The author adds to the matter quoted by your office, as follows:

These contracts are not void, as where a director makes a purchase of property from the corporation itself acting independent of the directors the contract is not void but the same rules apply that apply to other trustees purchasing of the cestui que trust. The burden is upon the trustee to vindicate the transaction from all suspicion.

In Angell and Ames on Corporations (10 Ed., Sect. 233), it is said:

By the common law and by the civil code, too, as a corporation aggregate may contract with persons who are not members so it may contract with persons who are members of it and the contract is not on this account invalid (Note 13 Mass., 406, 4 Blackf., 267-15 Vt., 522.)

And though the member of the corporation be also one of the trustees of the corporation it would seem that this would not incapacitate him from contracting with it, ... in a case where there is no evidence of such gross partiality in the contract as amounts to fraud (Note 19 Vt., 191–18 Vt., 409).

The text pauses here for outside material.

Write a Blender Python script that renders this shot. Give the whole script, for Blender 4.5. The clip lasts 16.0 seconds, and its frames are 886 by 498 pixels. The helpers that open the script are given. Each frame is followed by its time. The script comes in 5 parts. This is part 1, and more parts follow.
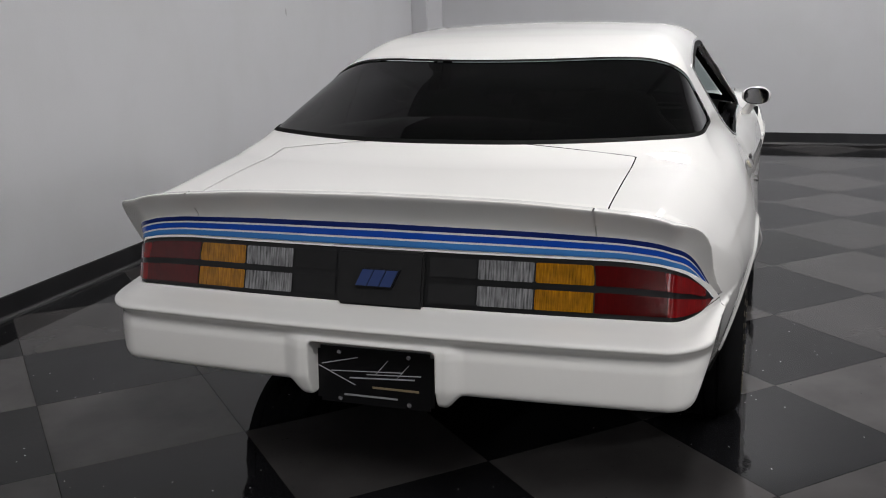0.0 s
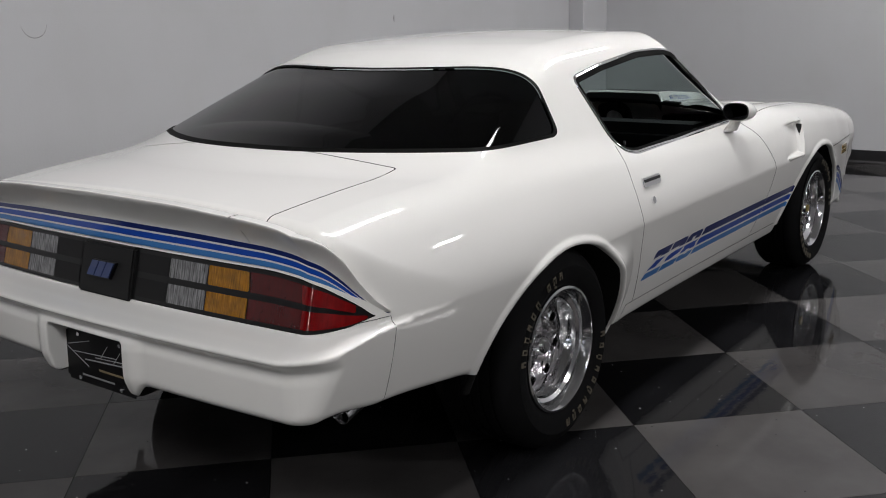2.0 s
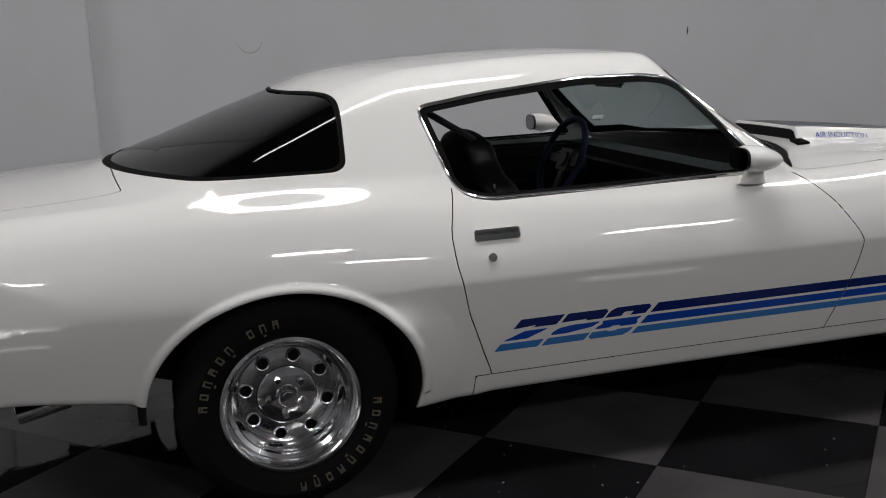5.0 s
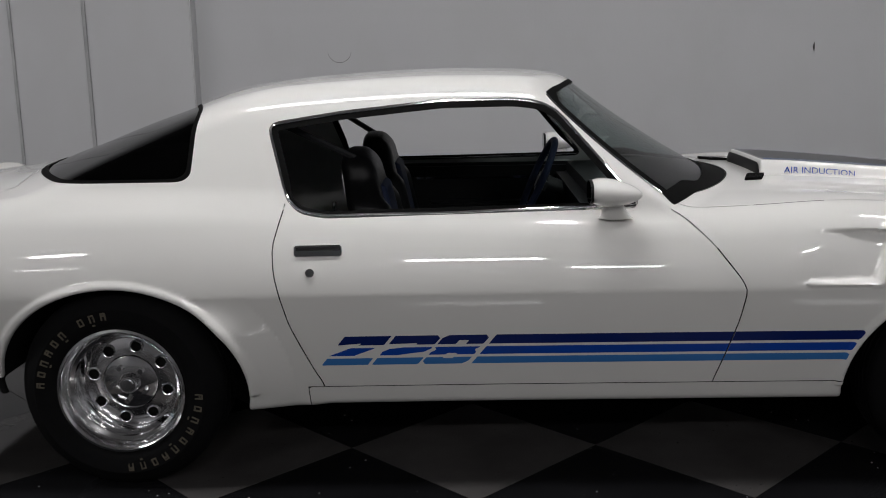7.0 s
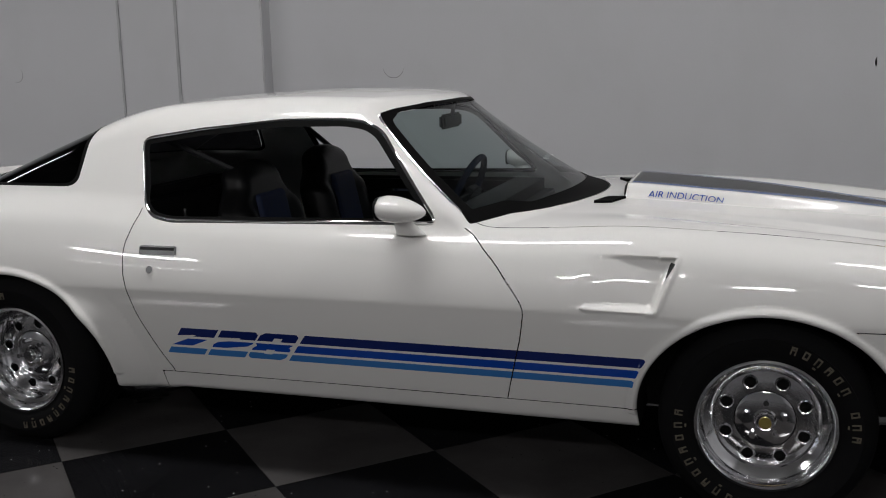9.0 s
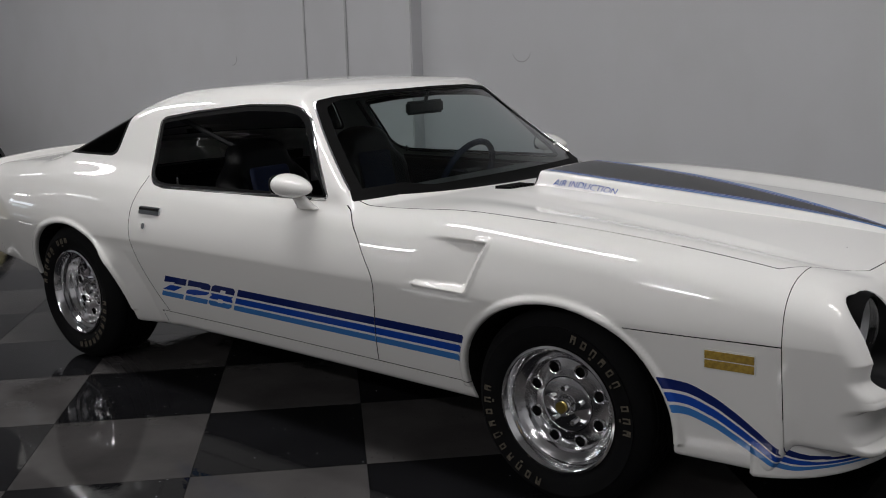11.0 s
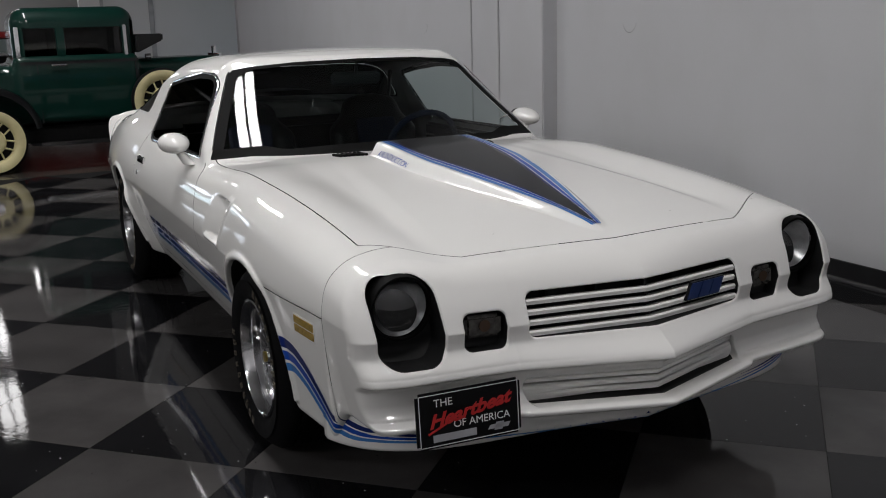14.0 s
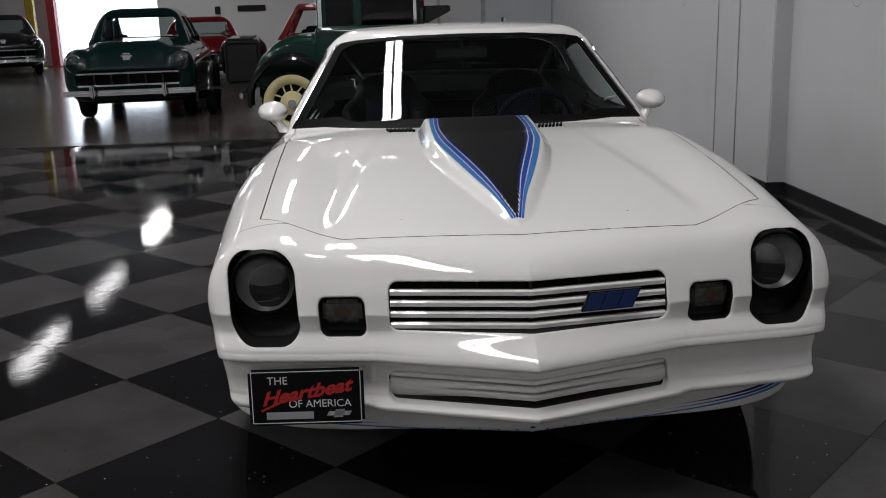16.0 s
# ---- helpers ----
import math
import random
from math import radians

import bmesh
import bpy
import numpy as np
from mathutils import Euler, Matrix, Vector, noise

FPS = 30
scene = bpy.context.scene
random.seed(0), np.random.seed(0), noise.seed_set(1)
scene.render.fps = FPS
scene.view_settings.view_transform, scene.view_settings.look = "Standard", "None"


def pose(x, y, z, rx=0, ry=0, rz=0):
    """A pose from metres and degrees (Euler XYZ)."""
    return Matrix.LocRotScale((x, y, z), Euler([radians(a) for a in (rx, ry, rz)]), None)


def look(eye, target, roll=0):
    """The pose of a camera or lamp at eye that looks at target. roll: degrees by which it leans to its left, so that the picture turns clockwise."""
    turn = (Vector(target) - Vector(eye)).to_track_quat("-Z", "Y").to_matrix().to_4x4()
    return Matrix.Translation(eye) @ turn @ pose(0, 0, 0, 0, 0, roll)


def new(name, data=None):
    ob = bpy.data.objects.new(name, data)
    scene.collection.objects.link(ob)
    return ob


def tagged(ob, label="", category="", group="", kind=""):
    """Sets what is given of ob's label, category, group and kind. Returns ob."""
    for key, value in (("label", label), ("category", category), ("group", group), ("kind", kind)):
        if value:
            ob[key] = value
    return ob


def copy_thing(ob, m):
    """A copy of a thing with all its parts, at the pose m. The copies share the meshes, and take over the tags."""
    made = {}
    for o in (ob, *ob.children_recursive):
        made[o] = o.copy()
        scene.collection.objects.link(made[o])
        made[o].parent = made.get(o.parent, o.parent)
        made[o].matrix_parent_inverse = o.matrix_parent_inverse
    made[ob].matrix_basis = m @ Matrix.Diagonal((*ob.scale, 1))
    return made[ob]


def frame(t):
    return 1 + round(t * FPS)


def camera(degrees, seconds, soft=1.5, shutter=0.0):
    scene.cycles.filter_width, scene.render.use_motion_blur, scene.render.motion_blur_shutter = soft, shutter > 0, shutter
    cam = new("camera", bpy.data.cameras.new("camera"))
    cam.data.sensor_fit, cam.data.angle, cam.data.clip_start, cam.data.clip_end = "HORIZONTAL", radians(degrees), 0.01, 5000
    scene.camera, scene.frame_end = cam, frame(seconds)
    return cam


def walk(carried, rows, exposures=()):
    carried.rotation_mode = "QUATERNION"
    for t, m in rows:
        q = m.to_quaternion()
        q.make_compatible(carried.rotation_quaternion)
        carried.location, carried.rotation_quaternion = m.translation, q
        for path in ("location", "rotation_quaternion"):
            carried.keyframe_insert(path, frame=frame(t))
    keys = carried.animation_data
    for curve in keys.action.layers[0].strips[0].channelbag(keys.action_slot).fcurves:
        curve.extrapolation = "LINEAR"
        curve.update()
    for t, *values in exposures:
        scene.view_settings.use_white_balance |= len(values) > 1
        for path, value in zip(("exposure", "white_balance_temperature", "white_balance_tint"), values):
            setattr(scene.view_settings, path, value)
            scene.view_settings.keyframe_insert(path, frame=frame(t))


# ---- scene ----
cam = camera(48.9, 16.0, 1.0)
PATH = [
    (0, (0.912, -3.363, 1.428), (0.305, -1.522, 0.937), -1.5),
    (0.5, (1.287, -3.251, 1.415), (0.526, -1.467, 0.925), -1.5),
    (1, (1.658, -3.109, 1.415), (0.74, -1.4, 0.927), -1.3),
    (1.5, (2.021, -2.891, 1.407), (0.988, -1.247, 0.928), -1.5),
    (2, (2.36, -2.638, 1.398), (1.205, -1.073, 0.932), -1.6),
    (2.5, (2.652, -2.357, 1.394), (1.379, -0.882, 0.943), -1.6),
    (3, (2.911, -2.026, 1.386), (1.495, -0.684, 0.947), -1.7),
    (3.2, (3.025, -1.886, 1.375), (1.543, -0.614, 0.948), -2.0),
    (5.3, (3.659, -0.164, 1.369), (1.768, 0.335, 0.946), -1.7),
    (5.5, (3.681, -0.037, 1.371), (1.779, 0.41, 0.945), -1.5),
    (6, (3.761, 0.347, 1.387), (1.826, 0.621, 0.963), -1.2),
    (6.5, (3.826, 0.717, 1.383), (1.869, 0.812, 0.979), -0.9),
    (7, (3.876, 1.101, 1.391), (1.916, 1.07, 0.996), -1.1),
    (7.5, (3.894, 1.49, 1.402), (1.935, 1.369, 1.018), -1.6),
    (8, (3.883, 1.882, 1.395), (1.932, 1.64, 1.031), -1.9),
    (8.2, (3.879, 2.032, 1.404), (1.935, 1.734, 1.04), -1.8),
    (10.3, (3.635, 3.721, 1.431), (1.974, 2.68, 1.035), -1.1),
    (10.5, (3.559, 3.895, 1.436), (1.934, 2.8, 1.036), -1.3),
    (11, (3.384, 4.284, 1.448), (1.851, 3.063, 1.045), -1.6),
    (11.5, (3.195, 4.636, 1.456), (1.764, 3.297, 1.057), -1.4),
    (12, (2.972, 4.973, 1.463), (1.67, 3.504, 1.081), -1.7),
    (12.5, (2.7, 5.272, 1.45), (1.484, 3.726, 1.086), -2.2),
    (13, (2.421, 5.532, 1.436), (1.275, 3.939, 1.048), -1.9),
    (13.5, (2.089, 5.752, 1.441), (1.062, 4.092, 1.008), -1.8),
    (14, (1.741, 5.926, 1.438), (0.876, 4.18, 0.987), -1.7),
    (14.5, (1.378, 6.047, 1.435), (0.706, 4.225, 0.958), -1.5),
    (15, (1.005, 6.132, 1.419), (0.515, 4.255, 0.933), -1.8),
    (15.5, (0.684, 6.18, 1.421), (0.361, 4.268, 0.932), -1.7),
    (16, (0.388, 6.204, 1.418), (0.27, 4.267, 0.933), -1.7),
]
EXPOSURES = [(0, 0.42), (1, 0.36), (2, 0.19), (3, -0.04), (5.5, -0.26), (8, -0.27), (10.5, -0.24), (12.5, -0.20), (16, -0.11)]
walk(cam, [(t, look(eye, target, roll)) for t, eye, target, roll in PATH], EXPOSURES)

# ---- world and lamps ----
world = bpy.data.worlds.new("world")
scene.world = world
world.use_nodes = True
sky = world.node_tree.nodes.new("ShaderNodeTexSky")
sky.sky_type, sky.sun_disc = "NISHITA", False
sky.sun_elevation, sky.sun_rotation = radians(40), radians(150)
world.node_tree.links.new(sky.outputs[0], world.node_tree.nodes["Background"].inputs[0])
world.node_tree.nodes["Background"].inputs[1].default_value = 0.10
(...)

In Buell v. Buckingham (16 Iowa, 284, 85 Am., 516) three directors of a corporation, being a majority of the board, sold to one of their num ber (Buell) a mill belonging to the corporation. Certain creditors, upon judgments obtained against the corporation, levied upon the mill and sought by injunction to restrain the execution of the deed by the corporation to Buell.

The court said:

There is no showing of any actual fraud on the part of Elijah Buell, in his purchase of the property from the board of directors The rule is well settled, that a purchase of property by a trustee of his cestui que trust is not void in equity but only voidable at the election of the cestui que trust. A court will scrutinize such a transaction closely and will not only set it aside for fraud, but will do so upon a very slight showing of advantage, or bad faith.